Why Not Nuclear-Powered Aircraft? - wamatt
http://www.realclearscience.com/blog/2014/07/why_not_nuclear-powered_aircraft.html
======
bancock
Russians and the Americans tried after world war 2 but due to limitations of
technology they failed. There were 2 approaches tried 1) Direct drive approach
where weight was comparatively less but the radioactive gases were thrown as
exhaust hence was deemed unsafe. 2) Indirect drive (lockheed martin worked on
this) which drove the steam turbine which ran the rotors but thrust to weight
ratio was so less that it was shelved.

Meanwhile there was an internal competition between U.S. airforce and navy for
getting a nuclear fueled vehicle that would have unlimited range. This
competition ended when Navy got their 1st Nuclear powered submarine.
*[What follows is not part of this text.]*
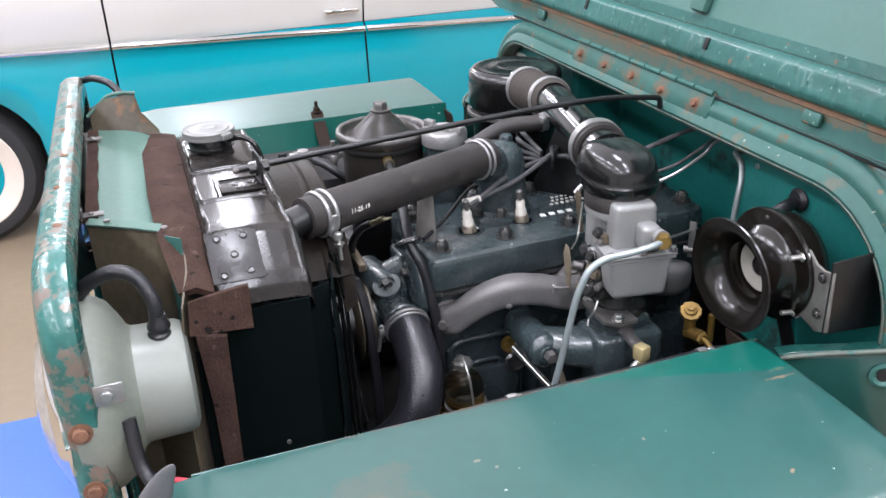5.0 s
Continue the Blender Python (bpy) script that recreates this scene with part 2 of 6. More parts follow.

Also nuclear powered aircraft if crashed in enemy territory or in any other
place will attract serious consequences.

Hence NO Nuclear-Powered Aircraft!

------
jgeorge
I live near the site (AFP 67) where they were developing the nuclear powered
aircraft. The site currently is a fenced-off area in the middle of a National
Forest. There are still radiation detectors mounted here and there around the
area monitoring for who-knows-what since I don't think there are any materials
left there, and haven't been for decades. They filled the entrance to the
mostly-underground complex with concrete, there's not much to see above ground
(and not sure there ever was much in the first place).